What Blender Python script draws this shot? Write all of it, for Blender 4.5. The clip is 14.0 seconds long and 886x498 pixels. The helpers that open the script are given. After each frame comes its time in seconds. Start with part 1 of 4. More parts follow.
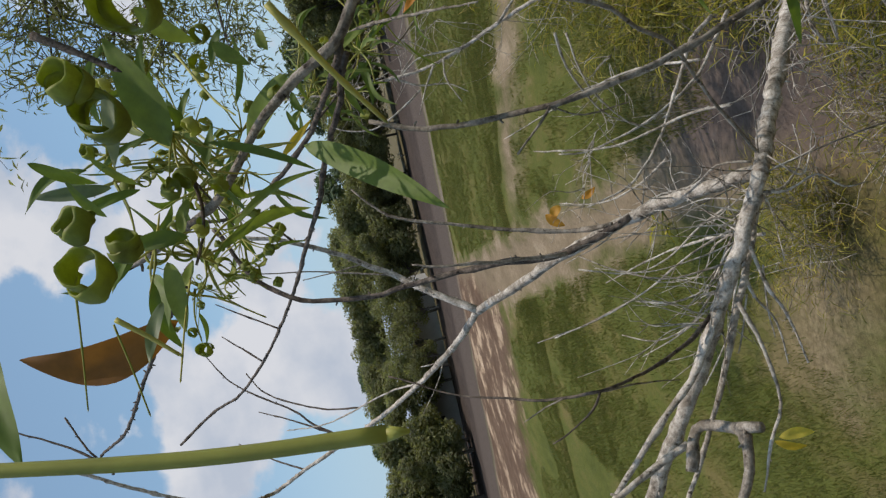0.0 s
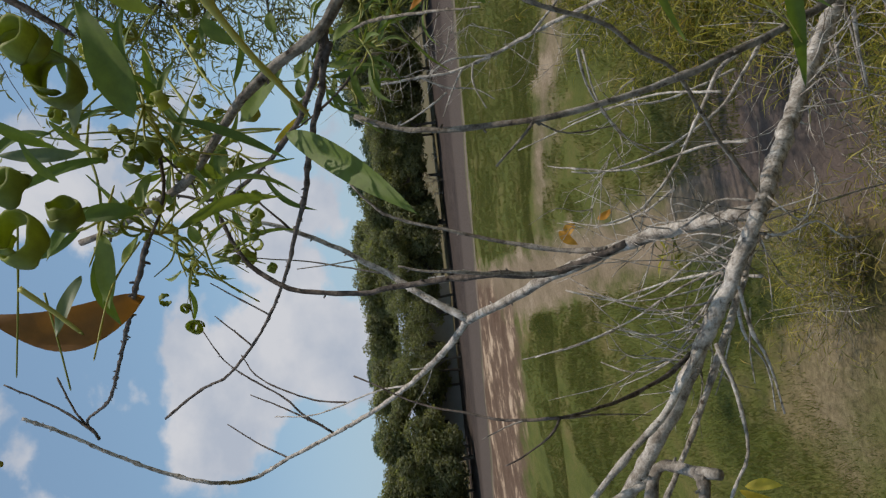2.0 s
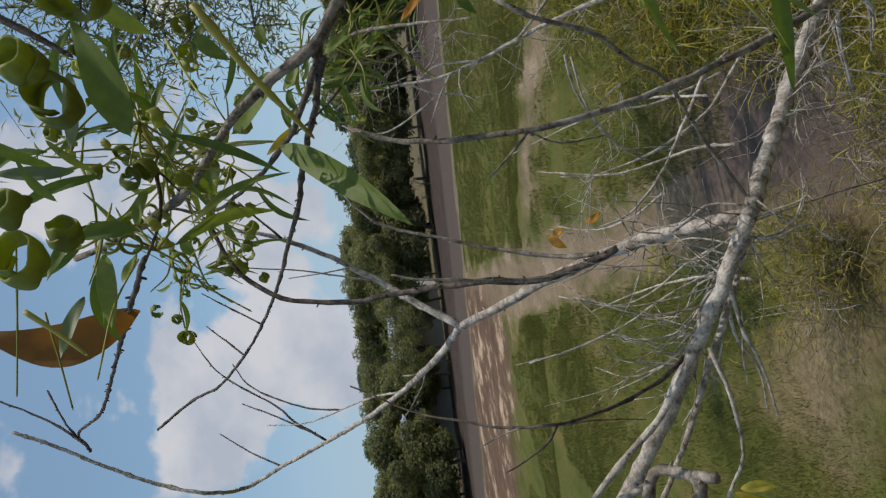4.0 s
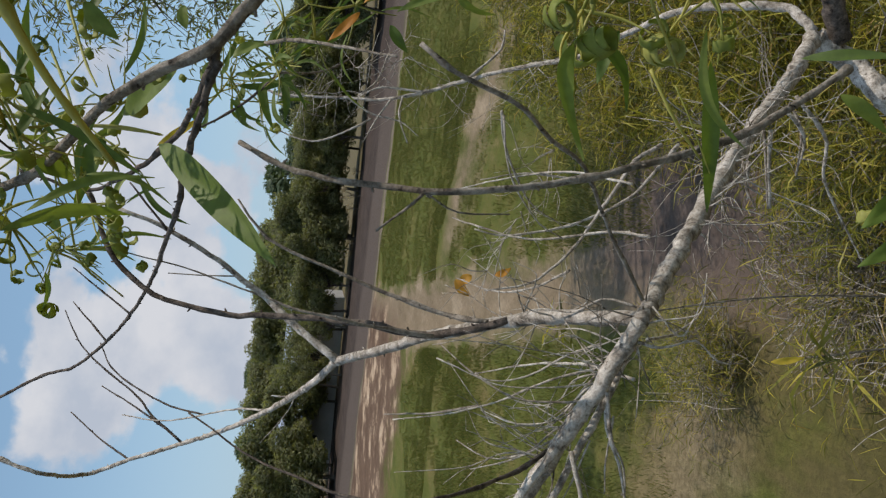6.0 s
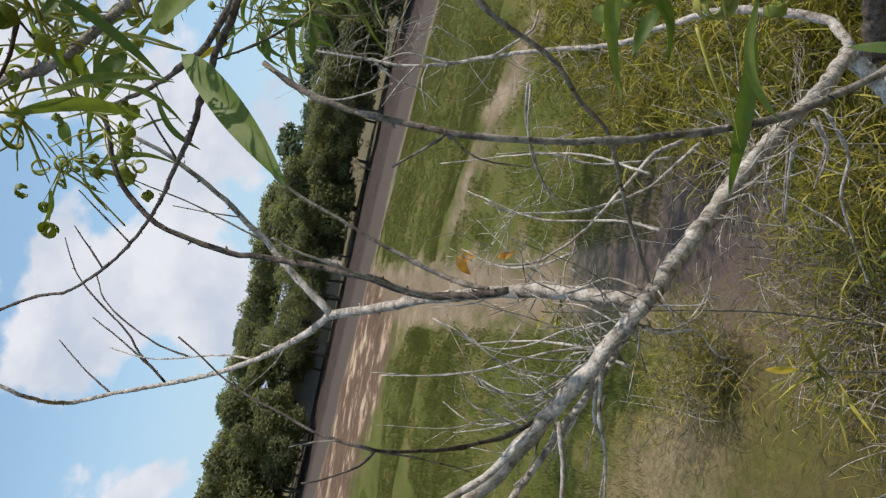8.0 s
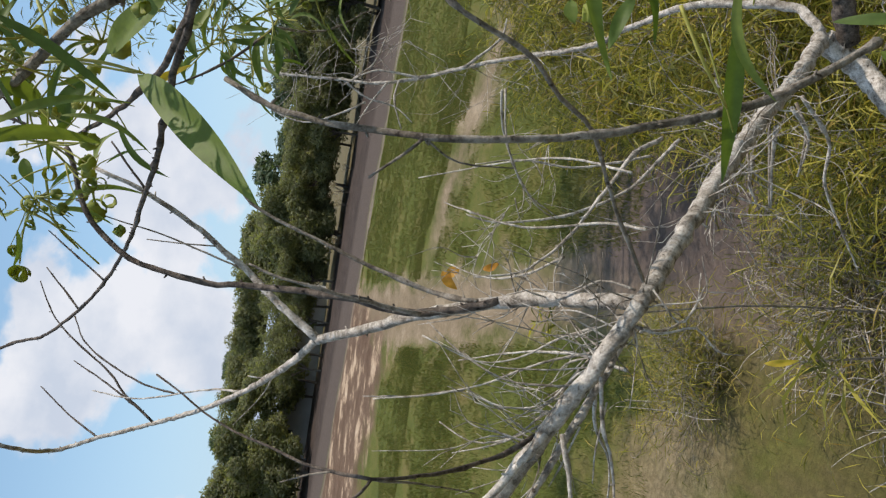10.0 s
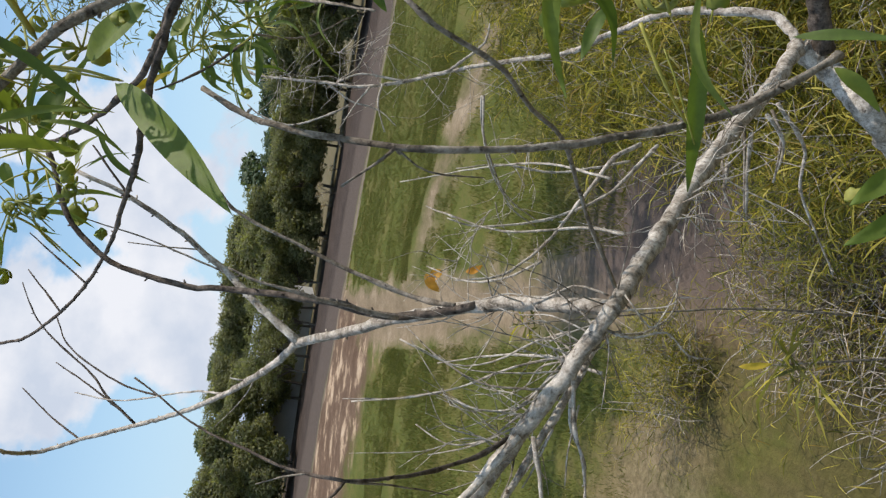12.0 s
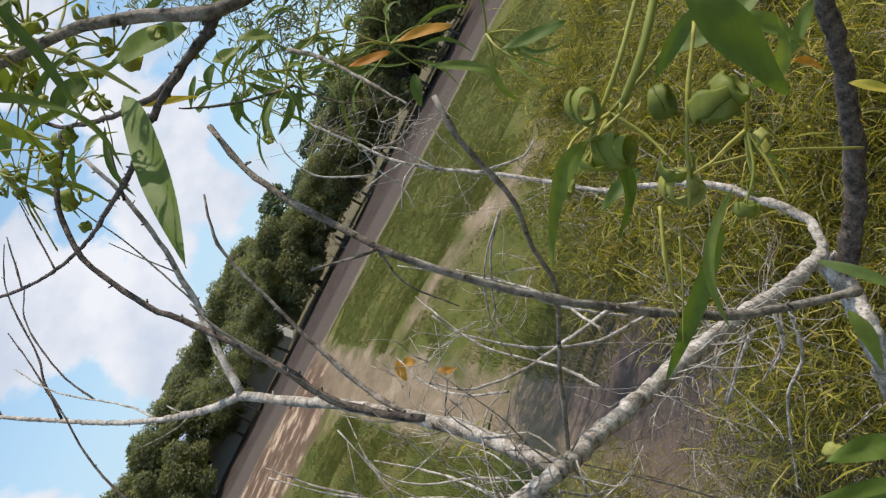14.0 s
********************
_Exercise brief_.
Make an exact copy of the whole listing, but don't bring over any pictures.

_The answer_.
What Blender Python script draws this shot? Write all of it, for Blender 4.5. The clip is 14.0 seconds long and 886x498 pixels. The helpers that open the script are given. After each frame comes its time in seconds. Start with part 1 of 4. More parts follow.
0.0 s
2.0 s
4.0 s
6.0 s
8.0 s
10.0 s
12.0 s
14.0 s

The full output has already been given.